In coming to the decision in Allen v Snyder, cases where cited which use the language of constructive trusts and it might be better to look at trusts arising in these cases, not as express trusts directly created by the parties, but rather as constructive trusts imposed by the court in the event of the unconscionable conduct of the defendant in failing to abide by the terms of the agreement and give effect to the express trust.  common intention constructive trusts.

In Zaborskis v Zaborskis it was held that there was a common intention to share the beneficial interest in a house equally where the parties had lived together for 36 years, during which time the woman had not made financial contributions but had produced 5 chidren. The only evidence presented of any statement of an intention as to the manner in which their interests were to be shared was a declaration by the man, when they went to one of the properties in which they had lived during the time, that ‘This is your house; this is my house!’.

By contrast in Burns v Burns, the English court of appeal found no common intention in a case where the parties had cohabited for 19 years and had 2 children. The woman made no contribution to the initial purchase price because she was pregnant at the time, but did earn income during the last 5 years of the relationship, and then at a greater rate than the man.

In Delehunt v Carmody, a contest arose between the former de facto spouse and the estranged wife of a man who had died. The man was a registered proprietor of the house in which he and the de facto had been living. The NSW court of appeal found that no enforceable agreement existed because there had been no agreement on the question of survivorship.

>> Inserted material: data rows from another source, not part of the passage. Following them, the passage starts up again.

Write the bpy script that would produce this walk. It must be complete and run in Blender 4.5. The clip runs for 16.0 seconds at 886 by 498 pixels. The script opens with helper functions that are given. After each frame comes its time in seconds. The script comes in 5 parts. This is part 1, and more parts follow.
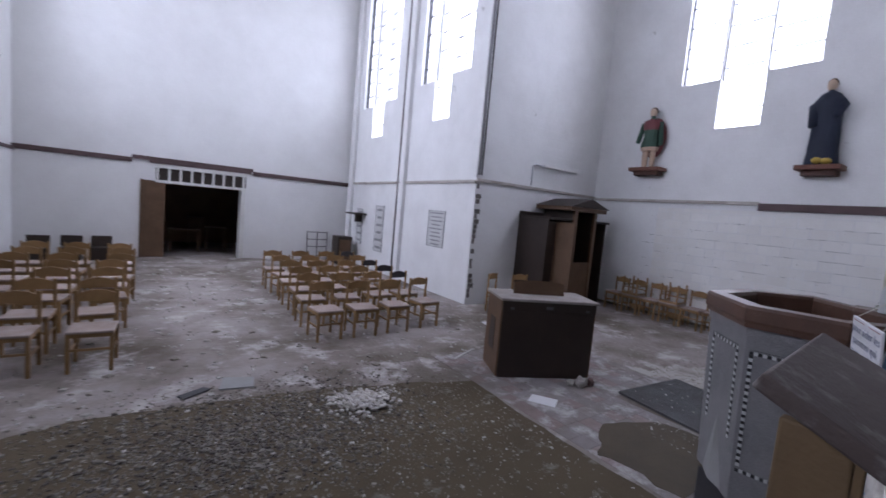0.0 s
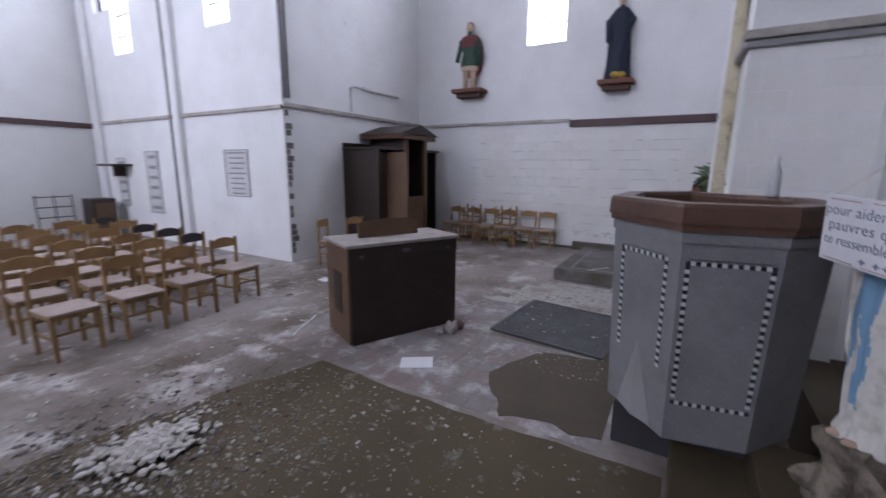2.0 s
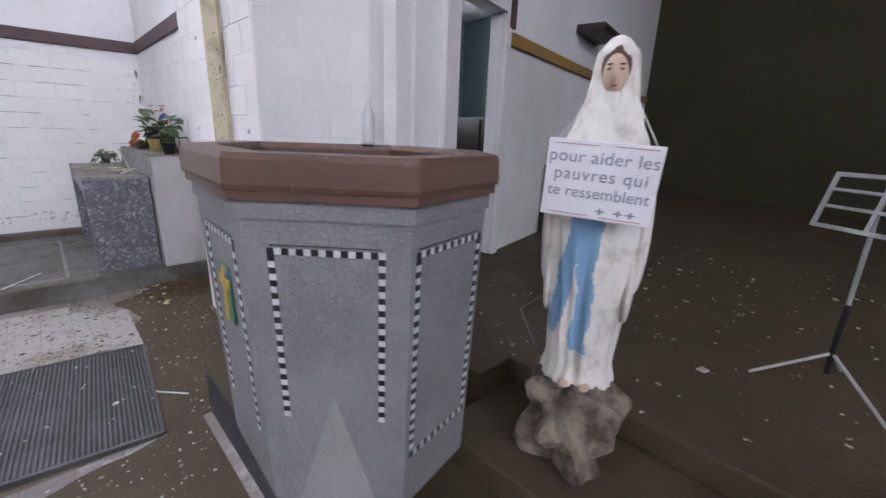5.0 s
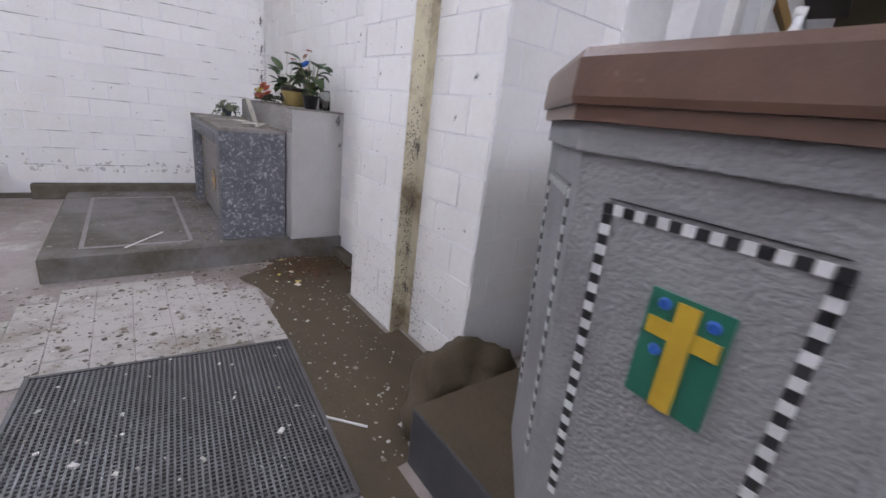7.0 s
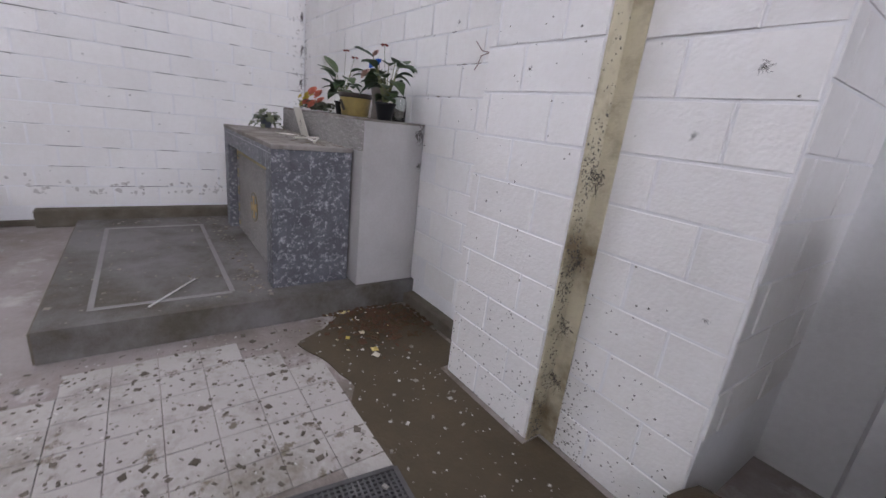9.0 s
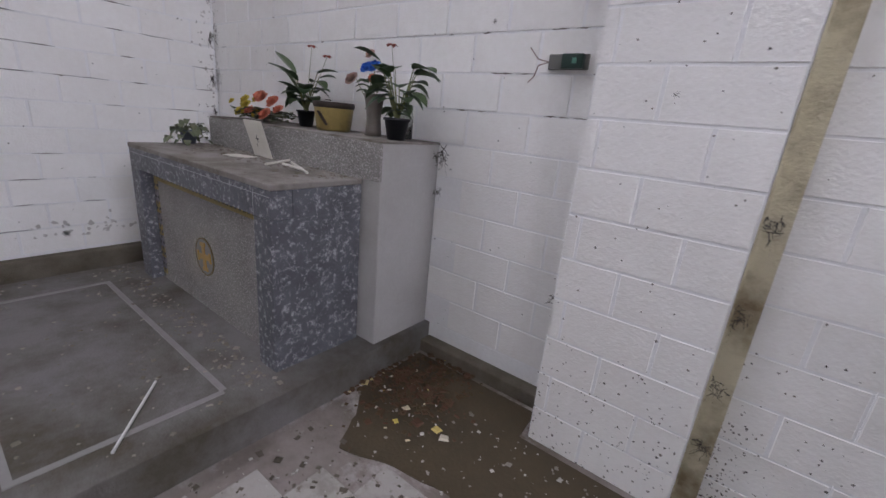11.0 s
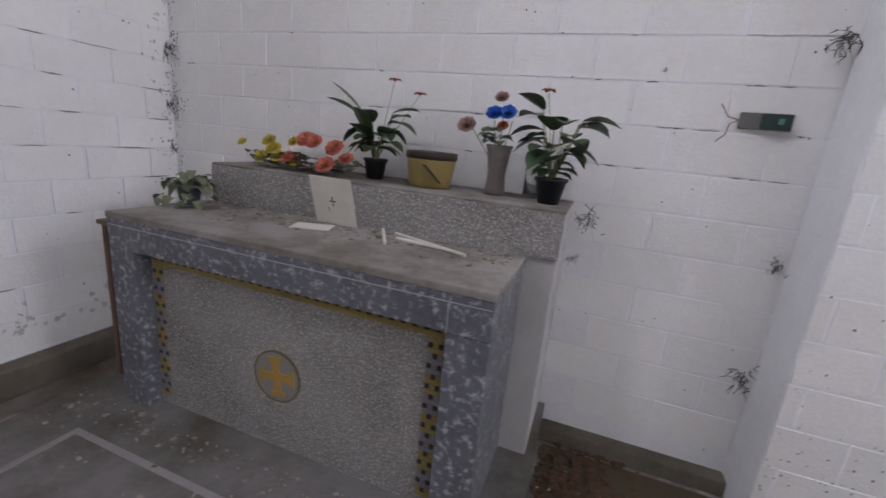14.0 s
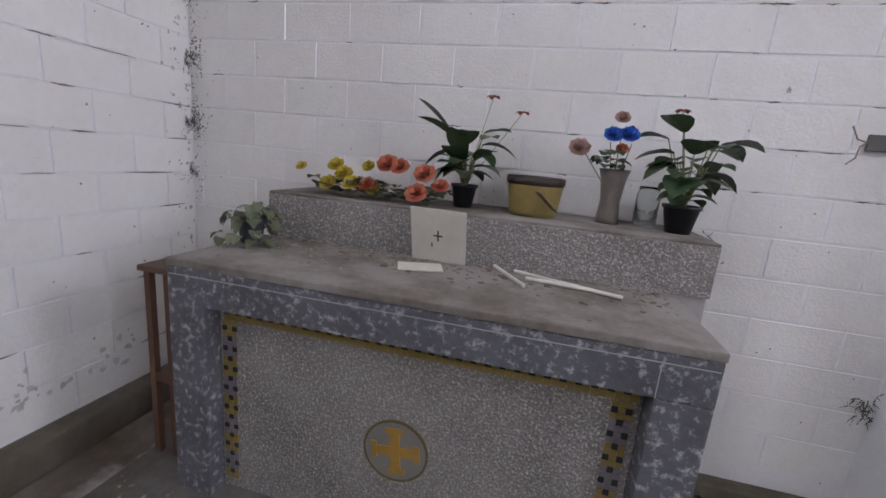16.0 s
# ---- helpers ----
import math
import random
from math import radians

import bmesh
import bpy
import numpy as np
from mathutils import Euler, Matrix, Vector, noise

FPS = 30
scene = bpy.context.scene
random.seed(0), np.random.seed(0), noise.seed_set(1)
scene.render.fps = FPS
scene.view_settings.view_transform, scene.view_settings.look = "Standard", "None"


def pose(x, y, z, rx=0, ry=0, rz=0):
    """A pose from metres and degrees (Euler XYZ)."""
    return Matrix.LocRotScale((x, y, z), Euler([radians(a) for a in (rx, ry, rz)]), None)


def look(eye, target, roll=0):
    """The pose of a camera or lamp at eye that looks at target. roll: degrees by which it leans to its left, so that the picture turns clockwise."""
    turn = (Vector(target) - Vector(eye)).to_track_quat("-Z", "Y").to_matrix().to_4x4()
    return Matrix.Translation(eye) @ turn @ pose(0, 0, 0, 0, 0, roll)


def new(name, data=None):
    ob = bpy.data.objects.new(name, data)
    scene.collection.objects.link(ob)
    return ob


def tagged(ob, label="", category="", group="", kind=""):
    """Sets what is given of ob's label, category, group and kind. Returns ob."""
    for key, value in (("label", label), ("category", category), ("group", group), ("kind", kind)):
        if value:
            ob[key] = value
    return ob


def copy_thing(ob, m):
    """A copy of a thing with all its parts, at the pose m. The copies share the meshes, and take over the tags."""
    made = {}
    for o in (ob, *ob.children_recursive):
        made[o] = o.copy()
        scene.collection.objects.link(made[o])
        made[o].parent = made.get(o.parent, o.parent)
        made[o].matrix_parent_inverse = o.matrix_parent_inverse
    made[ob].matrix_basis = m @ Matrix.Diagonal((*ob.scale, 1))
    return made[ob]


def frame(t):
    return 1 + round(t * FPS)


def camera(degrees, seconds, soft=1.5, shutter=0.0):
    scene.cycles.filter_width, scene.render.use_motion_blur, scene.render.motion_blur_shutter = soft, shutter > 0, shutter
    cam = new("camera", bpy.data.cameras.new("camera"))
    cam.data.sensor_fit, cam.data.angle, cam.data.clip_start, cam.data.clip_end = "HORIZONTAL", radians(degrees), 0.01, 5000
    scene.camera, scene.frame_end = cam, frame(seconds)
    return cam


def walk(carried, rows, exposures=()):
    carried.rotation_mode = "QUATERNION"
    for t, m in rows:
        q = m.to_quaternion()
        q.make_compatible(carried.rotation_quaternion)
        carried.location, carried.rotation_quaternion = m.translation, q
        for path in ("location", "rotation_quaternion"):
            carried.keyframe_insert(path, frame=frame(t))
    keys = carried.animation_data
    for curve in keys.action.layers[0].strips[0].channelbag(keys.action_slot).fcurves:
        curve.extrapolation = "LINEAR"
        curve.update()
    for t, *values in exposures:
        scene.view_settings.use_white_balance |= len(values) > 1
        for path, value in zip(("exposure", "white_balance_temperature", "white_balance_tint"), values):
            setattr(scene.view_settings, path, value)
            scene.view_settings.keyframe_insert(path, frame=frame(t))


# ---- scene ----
cam = camera(94.0, 16.0, 1.5, 0.45)
PATH = [
    (0, (2.010, 3.876, 2.067), (3.150, 5.484, 1.896), 5.2),
    (0.5, (2.232, 4.133, 2.056), (3.588, 5.553, 1.793), 5.1),
    (1, (2.554, 4.437, 2.016), (4.112, 5.627, 1.709), 3.8),
    (1.5, (2.662, 4.690, 1.951), (4.233, 5.865, 1.654), 3.6),
    (2, (2.763, 4.883, 1.822), (4.449, 5.861, 1.434), 0.6),
    (2.5, (2.897, 5.009, 1.779), (4.831, 5.447, 1.567), 1.9),
    (3, (3.129, 5.091, 1.759), (5.106, 4.925, 1.496), 3.0),
    (5.5, (4.585, 5.811, 1.707), (5.911, 4.422, 1.151), 2.1),
    (6, (4.963, 5.921, 1.661), (6.310, 4.561, 1.081), 3.2),
    (6.5, (5.291, 5.990, 1.632), (6.741, 4.745, 1.041), 5.2),
    (7, (5.617, 6.014, 1.489), (7.117, 4.841, 0.878), 6.9),
    (7.5, (5.892, 5.994, 1.480), (7.407, 4.865, 0.826), 4.3),
    (8, (6.291, 5.906, 1.495), (7.897, 4.858, 0.928), 2.4),
    (8.5, (6.537, 5.936, 1.449), (8.158, 4.917, 0.872), 6.1),
    (9, (6.806, 6.073, 1.437), (8.338, 4.927, 0.853), 6.6),
    (11.5, (8.107, 6.444, 1.551), (9.172, 4.858, 0.960), 6.9),
    (12, (8.356, 6.461, 1.548), (9.376, 4.830, 1.001), 8.6),
    (12.5, (8.674, 6.441, 1.614), (9.618, 4.734, 1.173), 6.0),
    (13, (8.892, 6.441, 1.645), (9.778, 4.703, 1.205), 5.9),
    (13.5, (9.136, 6.536, 1.671), (9.790, 4.693, 1.251), 8.2),
    (14, (9.398, 6.635, 1.633), (10.038, 4.806, 1.136), 5.6),
    (14.5, (9.623, 6.663, 1.615), (10.304, 4.844, 1.137), 2.8),
    (15, (9.852, 6.639, 1.602), (10.470, 4.802, 1.111), 2.7),
    (15.5, (10.019, 6.599, 1.604), (10.585, 4.740, 1.131), 5.5),
    (16, (10.169, 6.598, 1.626), (10.612, 4.695, 1.200), 5.2),
]

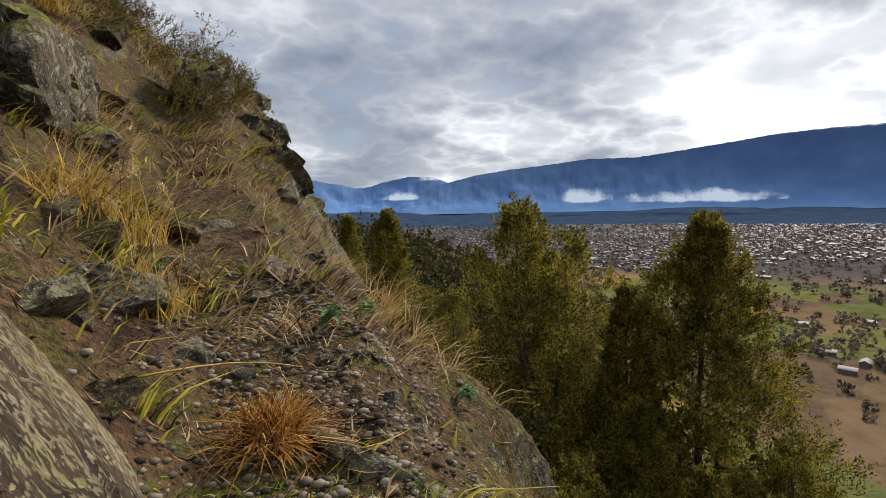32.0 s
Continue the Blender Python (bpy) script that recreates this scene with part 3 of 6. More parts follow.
    q = p + n * disp[:, None]
    f = grid_faces(len(s), len(v))
    me = mesh_of(name, q, f, mat, True, pick(q[f].mean(1)) if pick else None)
    me.set_sharp_from_angle(angle=radians(38))
    return me


def ball(sub):
    bm = bmesh.new()
    bmesh.ops.create_icosphere(bm, subdivisions=sub, radius=1.0)
    v = np.array([x.co[:] for x in bm.verts])
    f = np.array([[x.index for x in g.verts] for g in bm.faces])
    bm.free()
    return v, f


BALLS = {k: ball(k) for k in (1, 2, 3, 4, 5, 6)}


def rock_mesh(name, size, seed, mat, sub=4, cuts=14, chip=0.12, rough=0.05, near=(0.52, 0.85), planes=()):
    """An angular block: a ball cut by planes, chipped and roughened, sized in metres."""
    v, f = BALLS[sub]
    v = v.copy()
    rng = np.random.default_rng(seed)
    for k in range(cuts):
        n = rng.normal(size=3)
        n /= np.linalg.norm(n)
        dd = rng.uniform(*near)
        over = np.clip(v @ n - dd, 0, None)
        v -= over[:, None] * n * 0.96
    for n, dd in planes:
        n = np.array(n) / np.linalg.norm(n)
        v -= np.clip(v @ n - dd, 0, None)[:, None] * n * 0.97
    v = v * np.asarray(size)
    m = float(np.mean(size))
    nn = v / (np.linalg.norm(v, axis=1, keepdims=True) + 1e-9)
    f1, f2, rid, o1 = worley(v / (0.5 * m) + seed, seed)
    tiltv = o1[:, 0] * np.cos(40 * rid) + o1[:, 1] * np.sin(40 * rid) + o1[:, 2] * np.cos(71 * rid)
    v = v + nn * ((0.6 * (rid - 0.5) + 0.6 * tiltv) * chip * m - chip * 0.35 * m * np.exp(-((f2 - f1) / 0.05) ** 2))[:, None]
    v = v + nn * (rough * m * fbm(v / (0.5 * m) + seed, 5, seed, 0.62))[:, None]
    me = mesh_of(name, v, f, mat)
    me.set_sharp_from_angle(angle=radians(32))
    return me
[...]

The Privy Council has stated that what their Lordships call the ‘common intention constructive trust’ is effectively no more than a particular application of proprietary estoppel principles. This cuts against the view of Glass JA that a trust arising from agreement or common intention is an express trust.
However Browne-Wilkinson VC has said that the two doctrines rest on the same foundation and have reached the same conclusions: Grant v Edwards [1986].